Task goal |
Track down each line that has the word "target" and copy it.

Data shown |
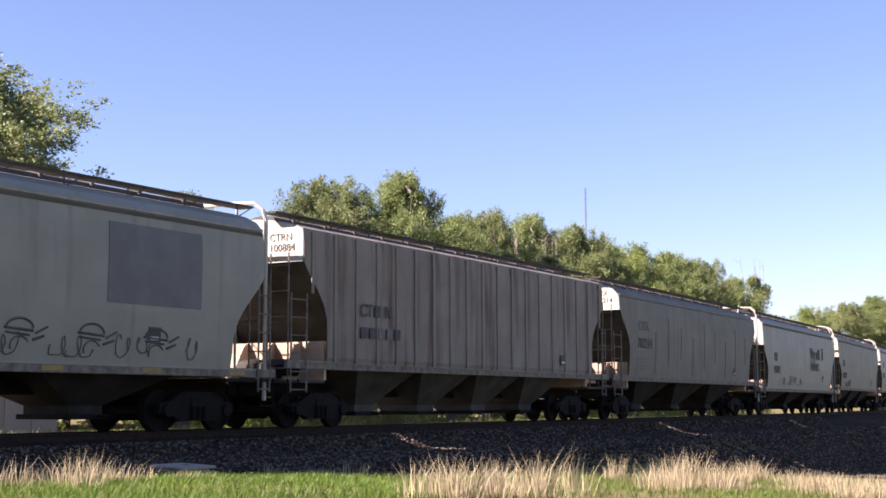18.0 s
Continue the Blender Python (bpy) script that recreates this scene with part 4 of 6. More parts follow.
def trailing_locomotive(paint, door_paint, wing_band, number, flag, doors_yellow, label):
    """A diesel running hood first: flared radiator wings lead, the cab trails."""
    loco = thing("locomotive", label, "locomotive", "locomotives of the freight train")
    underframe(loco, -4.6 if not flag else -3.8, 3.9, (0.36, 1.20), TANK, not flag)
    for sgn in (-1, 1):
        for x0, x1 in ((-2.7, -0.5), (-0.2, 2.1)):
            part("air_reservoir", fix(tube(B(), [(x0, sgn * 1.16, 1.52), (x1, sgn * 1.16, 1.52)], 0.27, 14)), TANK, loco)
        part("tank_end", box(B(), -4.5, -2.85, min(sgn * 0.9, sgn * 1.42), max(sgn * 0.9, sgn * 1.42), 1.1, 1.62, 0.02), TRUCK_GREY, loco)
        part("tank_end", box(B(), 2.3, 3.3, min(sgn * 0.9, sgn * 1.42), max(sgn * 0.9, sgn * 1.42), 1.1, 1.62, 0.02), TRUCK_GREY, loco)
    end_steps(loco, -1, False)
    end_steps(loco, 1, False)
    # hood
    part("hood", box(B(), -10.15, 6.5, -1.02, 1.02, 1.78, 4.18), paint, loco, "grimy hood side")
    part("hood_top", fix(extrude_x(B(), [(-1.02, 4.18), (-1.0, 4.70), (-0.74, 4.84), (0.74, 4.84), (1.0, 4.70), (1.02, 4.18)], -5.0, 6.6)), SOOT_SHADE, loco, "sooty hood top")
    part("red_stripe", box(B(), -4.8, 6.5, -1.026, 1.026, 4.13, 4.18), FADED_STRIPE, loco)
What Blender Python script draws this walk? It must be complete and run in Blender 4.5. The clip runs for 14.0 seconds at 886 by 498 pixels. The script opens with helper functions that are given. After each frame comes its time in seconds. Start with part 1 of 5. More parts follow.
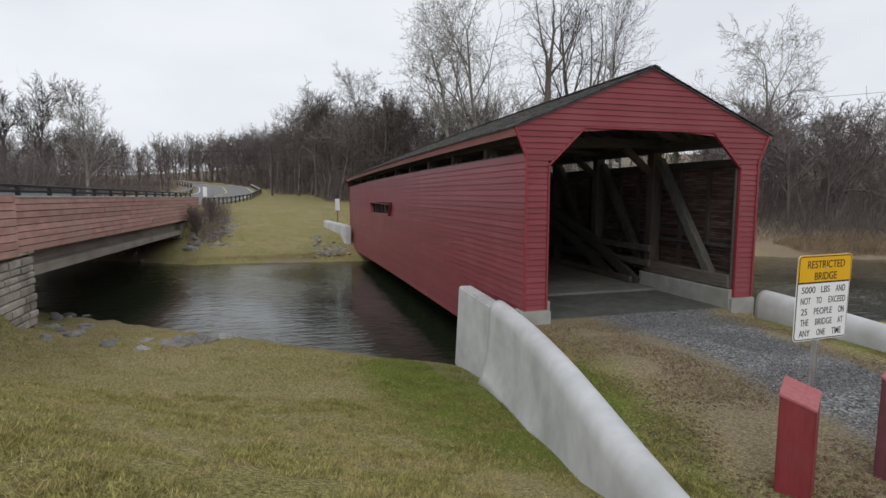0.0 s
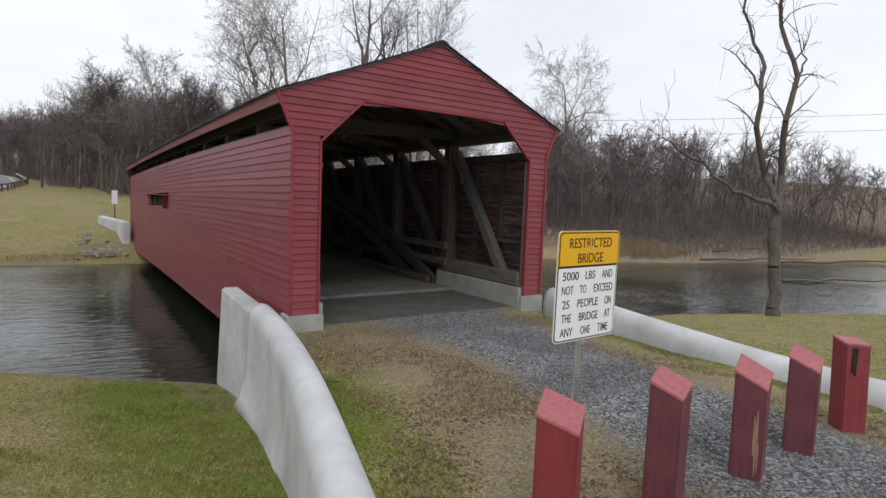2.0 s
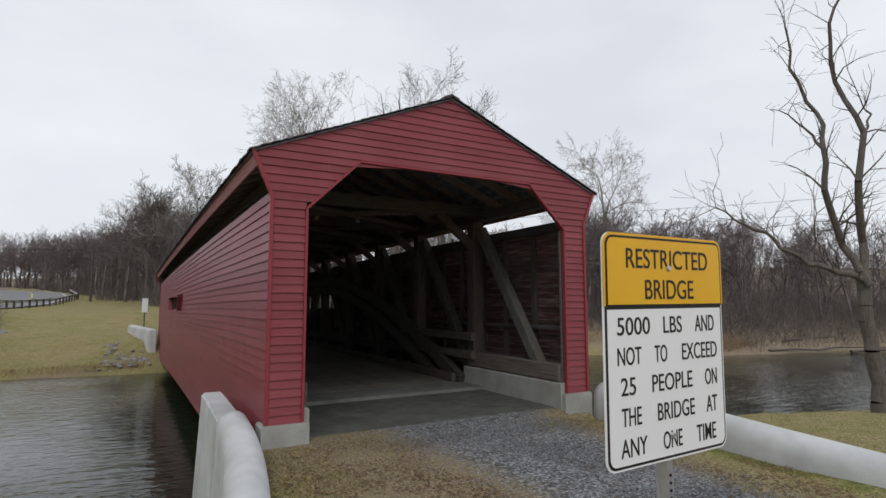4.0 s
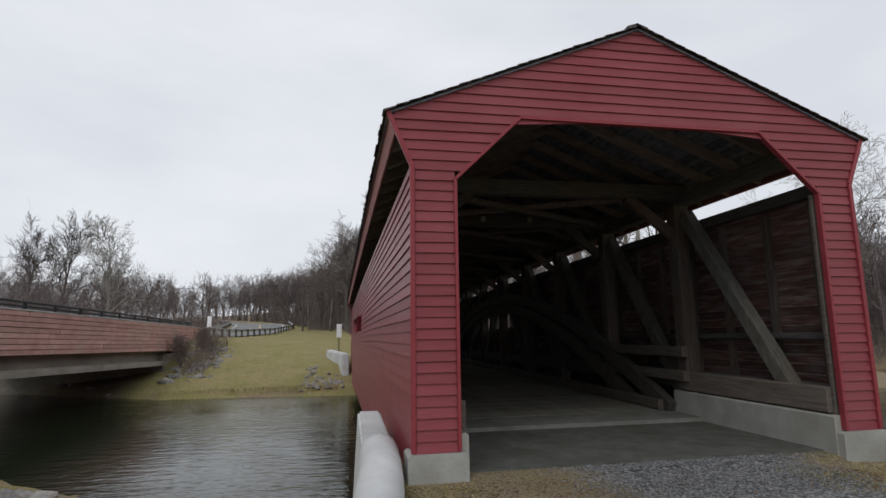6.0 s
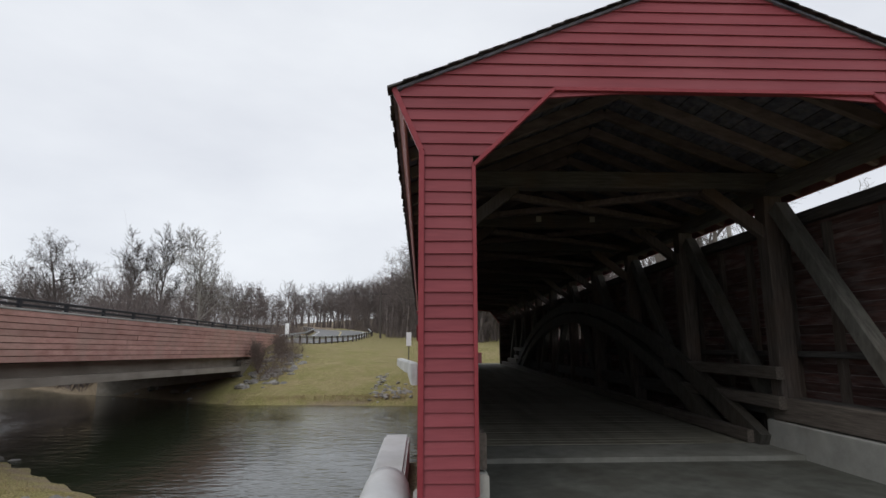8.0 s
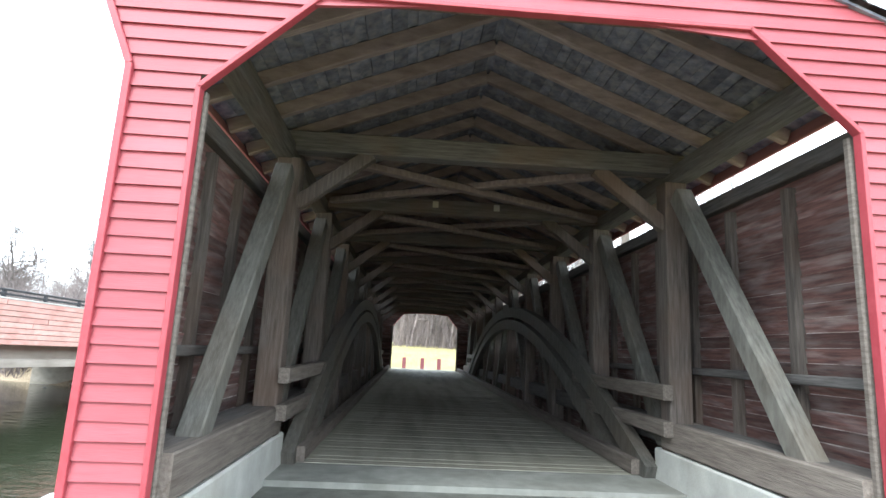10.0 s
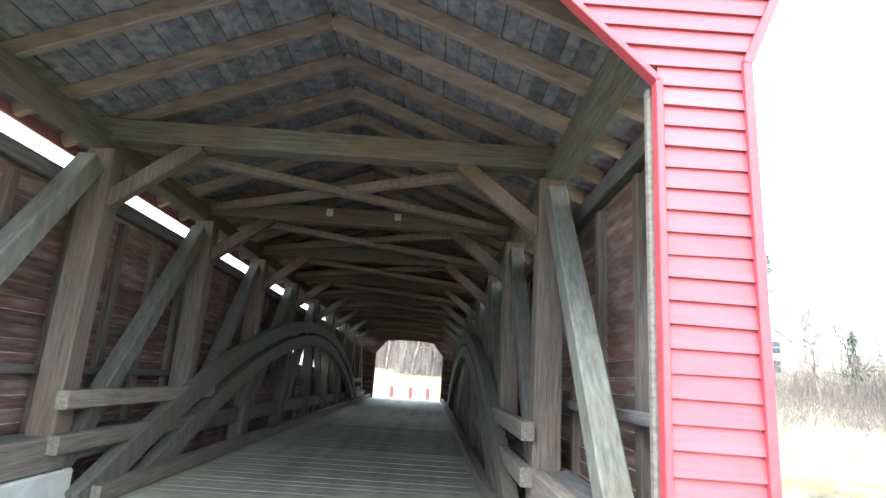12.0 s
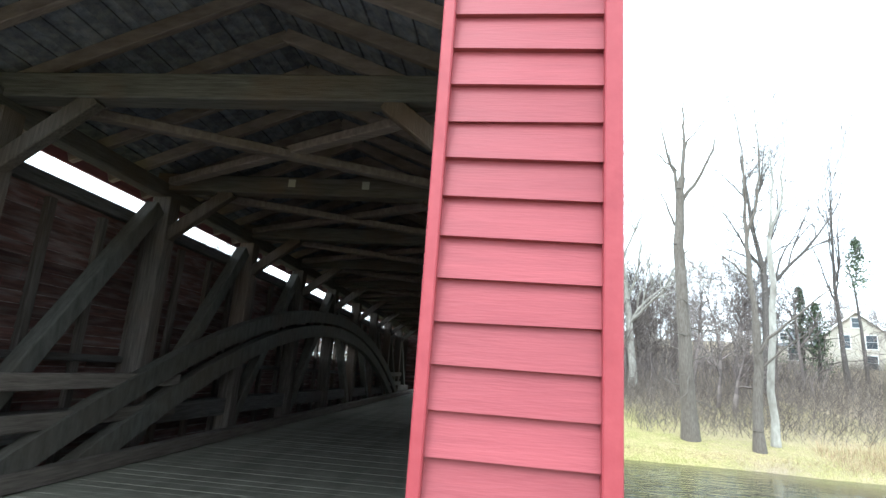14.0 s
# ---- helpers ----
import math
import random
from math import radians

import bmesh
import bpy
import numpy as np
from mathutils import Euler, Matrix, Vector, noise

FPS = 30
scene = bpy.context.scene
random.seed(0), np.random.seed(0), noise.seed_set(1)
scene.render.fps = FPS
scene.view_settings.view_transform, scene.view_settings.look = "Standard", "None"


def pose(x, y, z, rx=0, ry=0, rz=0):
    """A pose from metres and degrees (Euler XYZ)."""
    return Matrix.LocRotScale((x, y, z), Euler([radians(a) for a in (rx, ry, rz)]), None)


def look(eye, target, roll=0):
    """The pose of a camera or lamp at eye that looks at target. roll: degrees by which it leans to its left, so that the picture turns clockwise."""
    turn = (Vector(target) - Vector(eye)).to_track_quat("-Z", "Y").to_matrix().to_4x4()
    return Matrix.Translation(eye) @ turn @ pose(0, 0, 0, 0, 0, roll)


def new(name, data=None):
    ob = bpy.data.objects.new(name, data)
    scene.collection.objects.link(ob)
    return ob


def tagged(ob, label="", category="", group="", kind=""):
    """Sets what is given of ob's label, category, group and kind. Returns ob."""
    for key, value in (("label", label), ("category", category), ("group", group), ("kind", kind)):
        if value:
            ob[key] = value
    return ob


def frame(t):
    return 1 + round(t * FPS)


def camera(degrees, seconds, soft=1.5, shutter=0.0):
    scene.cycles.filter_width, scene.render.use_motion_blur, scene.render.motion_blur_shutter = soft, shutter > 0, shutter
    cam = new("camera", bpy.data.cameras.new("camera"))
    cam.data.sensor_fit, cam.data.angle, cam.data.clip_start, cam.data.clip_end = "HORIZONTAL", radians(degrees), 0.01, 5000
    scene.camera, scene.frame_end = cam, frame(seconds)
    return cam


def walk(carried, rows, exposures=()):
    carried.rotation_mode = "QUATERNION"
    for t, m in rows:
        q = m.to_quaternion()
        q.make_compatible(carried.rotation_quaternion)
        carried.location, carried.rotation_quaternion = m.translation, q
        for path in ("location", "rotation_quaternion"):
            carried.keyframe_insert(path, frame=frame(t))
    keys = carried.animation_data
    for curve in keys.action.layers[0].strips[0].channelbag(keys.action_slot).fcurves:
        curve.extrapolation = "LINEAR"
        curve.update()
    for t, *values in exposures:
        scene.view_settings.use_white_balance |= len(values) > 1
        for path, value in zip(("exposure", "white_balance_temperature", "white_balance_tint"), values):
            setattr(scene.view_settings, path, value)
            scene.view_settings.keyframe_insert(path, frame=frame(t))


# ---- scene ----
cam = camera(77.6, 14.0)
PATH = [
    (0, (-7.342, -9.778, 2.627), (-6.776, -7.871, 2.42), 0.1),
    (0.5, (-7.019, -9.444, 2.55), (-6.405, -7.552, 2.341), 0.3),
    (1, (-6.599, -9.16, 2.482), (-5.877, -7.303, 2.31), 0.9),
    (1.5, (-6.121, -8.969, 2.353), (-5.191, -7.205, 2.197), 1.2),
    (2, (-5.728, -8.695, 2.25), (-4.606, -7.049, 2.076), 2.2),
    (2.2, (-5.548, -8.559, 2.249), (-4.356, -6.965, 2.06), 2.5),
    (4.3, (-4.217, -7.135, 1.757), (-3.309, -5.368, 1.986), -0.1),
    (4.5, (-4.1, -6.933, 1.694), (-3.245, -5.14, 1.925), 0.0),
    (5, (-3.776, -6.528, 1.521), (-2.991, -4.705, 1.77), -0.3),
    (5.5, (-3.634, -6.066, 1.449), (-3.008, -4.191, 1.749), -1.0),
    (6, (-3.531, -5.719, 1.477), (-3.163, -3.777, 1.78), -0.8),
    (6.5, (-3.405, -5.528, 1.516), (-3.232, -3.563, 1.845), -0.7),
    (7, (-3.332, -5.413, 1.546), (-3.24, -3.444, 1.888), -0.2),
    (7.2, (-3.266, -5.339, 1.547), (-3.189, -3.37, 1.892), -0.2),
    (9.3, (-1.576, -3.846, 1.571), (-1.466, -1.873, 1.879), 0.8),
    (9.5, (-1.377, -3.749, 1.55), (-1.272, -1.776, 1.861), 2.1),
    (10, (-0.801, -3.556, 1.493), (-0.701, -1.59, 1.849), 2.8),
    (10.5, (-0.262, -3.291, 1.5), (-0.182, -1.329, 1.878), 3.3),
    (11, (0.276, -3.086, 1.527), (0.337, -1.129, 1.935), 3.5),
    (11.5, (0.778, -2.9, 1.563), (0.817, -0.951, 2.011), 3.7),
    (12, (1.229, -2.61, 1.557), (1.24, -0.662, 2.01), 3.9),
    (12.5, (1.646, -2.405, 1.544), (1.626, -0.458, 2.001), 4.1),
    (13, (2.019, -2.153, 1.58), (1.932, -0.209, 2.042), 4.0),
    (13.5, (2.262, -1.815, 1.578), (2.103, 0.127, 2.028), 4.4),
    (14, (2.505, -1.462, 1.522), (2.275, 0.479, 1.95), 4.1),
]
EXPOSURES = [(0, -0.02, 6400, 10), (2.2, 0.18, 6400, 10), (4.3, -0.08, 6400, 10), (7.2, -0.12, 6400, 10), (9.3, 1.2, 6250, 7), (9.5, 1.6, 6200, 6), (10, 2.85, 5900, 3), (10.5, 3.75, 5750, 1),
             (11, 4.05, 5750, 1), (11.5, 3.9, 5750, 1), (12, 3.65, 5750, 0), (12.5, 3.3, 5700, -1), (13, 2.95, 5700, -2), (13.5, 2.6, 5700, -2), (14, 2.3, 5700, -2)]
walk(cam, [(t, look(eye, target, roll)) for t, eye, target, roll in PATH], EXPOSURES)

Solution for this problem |
def look(eye, target, roll=0):
    """The pose of a camera or lamp at eye that looks at target. roll: degrees by which it leans to its left, so that the picture turns clockwise."""
    turn = (Vector(target) - Vector(eye)).to_track_quat("-Z", "Y").to_matrix().to_4x4()
walk(cam, [(t, look(eye, target, roll)) for t, eye, target, roll in PATH], EXPOSURES)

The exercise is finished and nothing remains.